Dans la capitale japonaise, les restrictions pesant encore sur les restaurants et les bars, qui doivent fermer à 21 heures, seront bientôt levées. Dans les faits, elles sont déjà ignorées. Et l’alcool recommence à être servi ouvertement. De petits établissements ont rouvert.
Après une augmentation alarmante des contaminations (plus de 6 000 cas par jour à Tokyo en août), qui avait provoqué un engorgement des hôpitaux, la vague est retombée (moins de 100 cas le 5 octobre). La campagne de vaccinations, marquée par un bien tardif et laborieux départ, s’est en outre accélérée : près de 70 % des Japonais ont reçu les deux doses. Les experts mettent néanmoins en garde contre une résurgence des contaminations avec l’arrivée de l’hiver.
Economiquement, les bars et les restaurants ont été les premières victimes des états d’urgence depuis 2020. Le dernier en date, entré en vigueur en juillet, leur interdisait de servir de l’alcool et exigeait qu’ils ferment à 20 heures. Mesures plus ou moins respectées : selon une enquête en août du quotidien Mainichi, 40 % des établissements de la capitale passaient outre, préférant, pour ceux qui avaient les reins assez solides, payer une amende et continuer à proposer de l’alcool.

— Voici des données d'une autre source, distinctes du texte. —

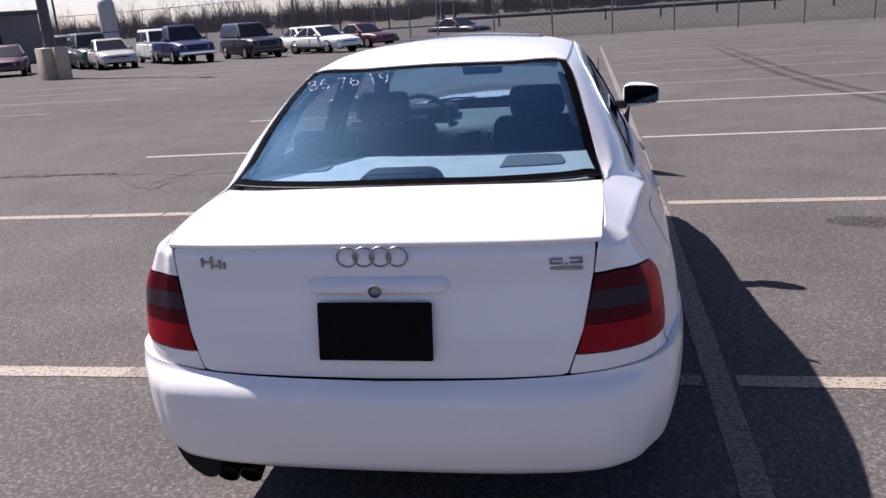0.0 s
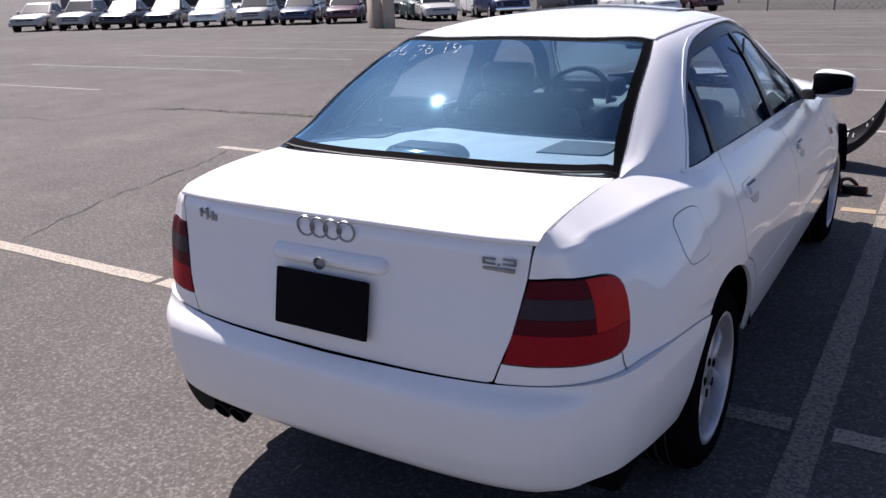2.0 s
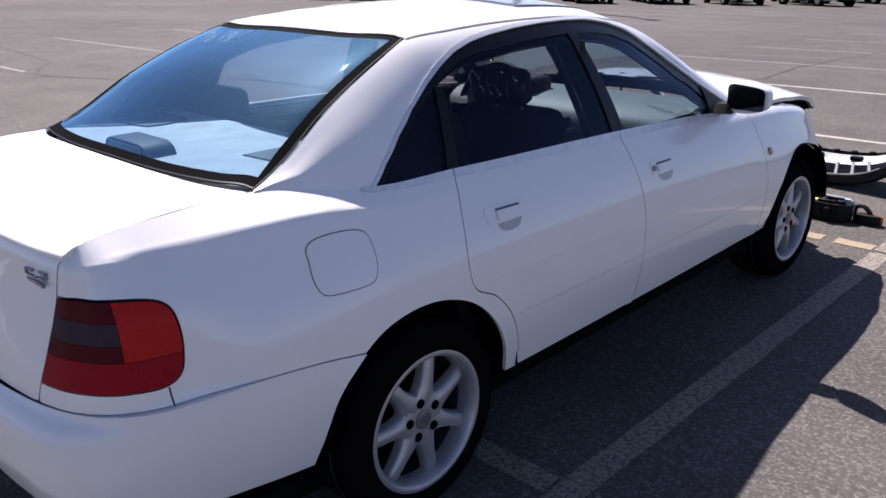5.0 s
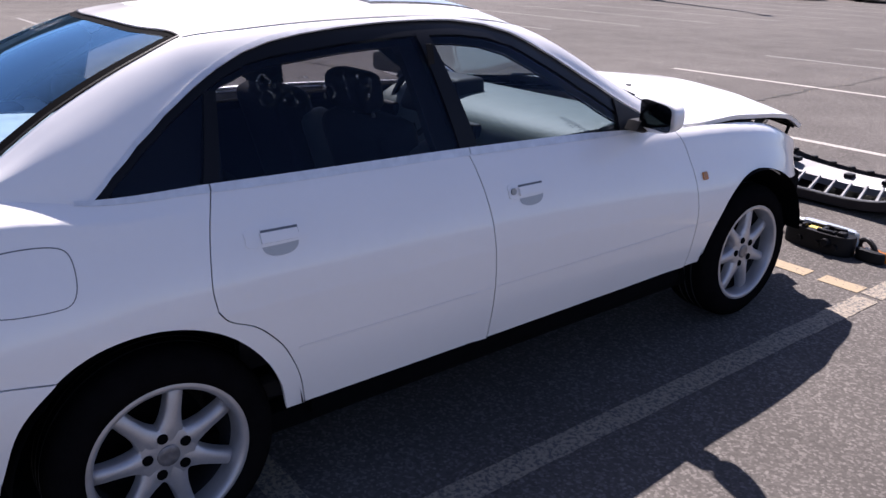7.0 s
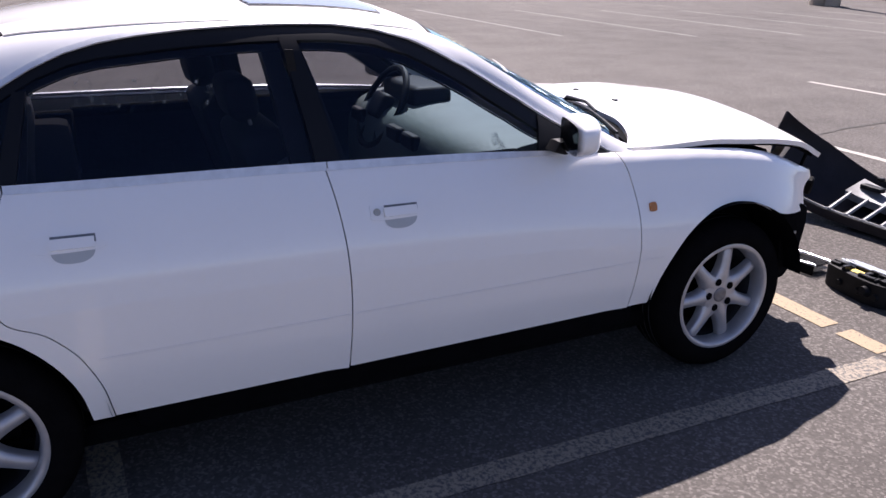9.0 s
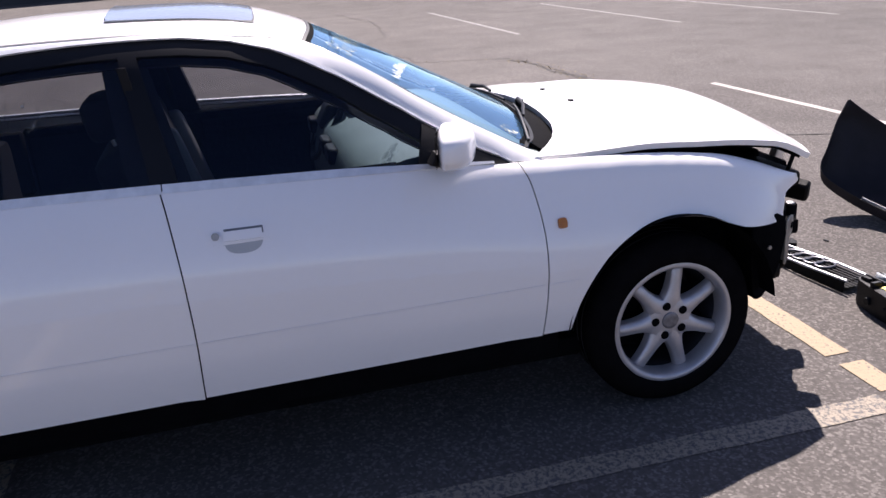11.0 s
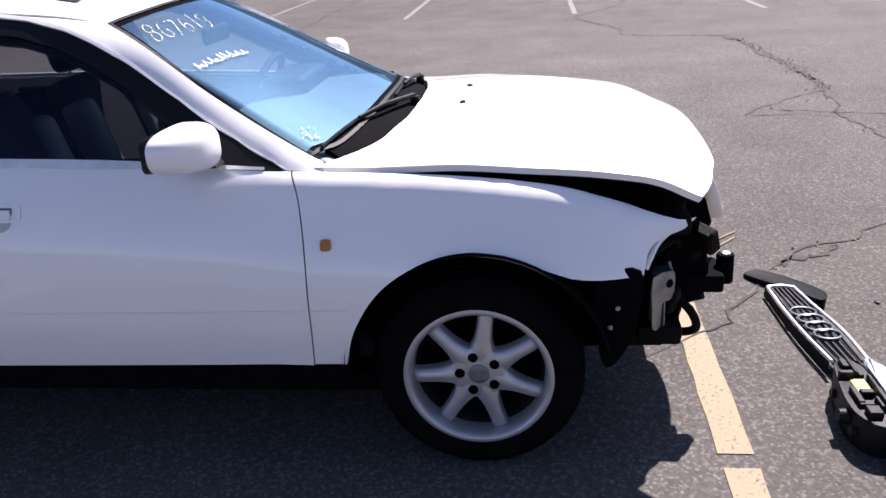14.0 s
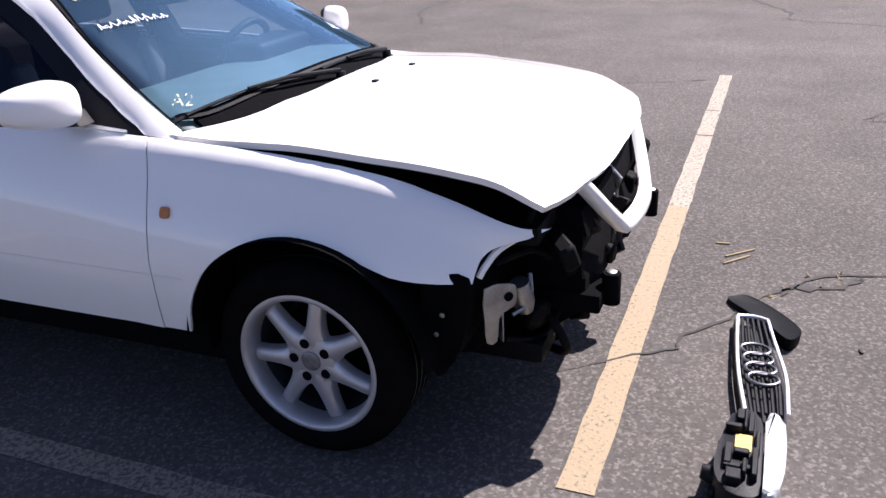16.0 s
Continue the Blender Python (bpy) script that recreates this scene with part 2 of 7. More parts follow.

Le pochard, « un évadé de la vie »
Comme ailleurs, l’alcool dénoue la parole, abolit les hiérarchies et fait sauter les imbibitions. A fortiori dans une société formaliste comme le Japon. Pour une soirée, les masques tombent et le salarié « exemplaire » perd sa rigidité.
L’ivresse excuse tout, ou presque. Le pochard est « un évadé de la vie », disait en français un ami japonais effectivement bien parti ce soir-là. La formule aux accents baudelairiens reflète ce que pensent nombre de ses compatriotes, qui sont indulgents, le plus souvent, pour ces « évadés de la vie ». Ils sont ignorés plus que gourmandés même si, titubants, ils invectivent le passant ou urinent dans une encoignure. Le pochard, dérivant et délirant, soutenu par ses amis eux aussi quelque peu avinés, est raisonné par les policiers, qui essaient de le mettre dans un taxi ou dans un train – auquel cas il risque de s’affaler de tout son long sur une banquette et d’arriver au terminus sans s’être aperçu qu’il avait raté sa station. Trop tard pour repartir en arrière, il finira au mieux dans un sauna ouvert toute la nuit.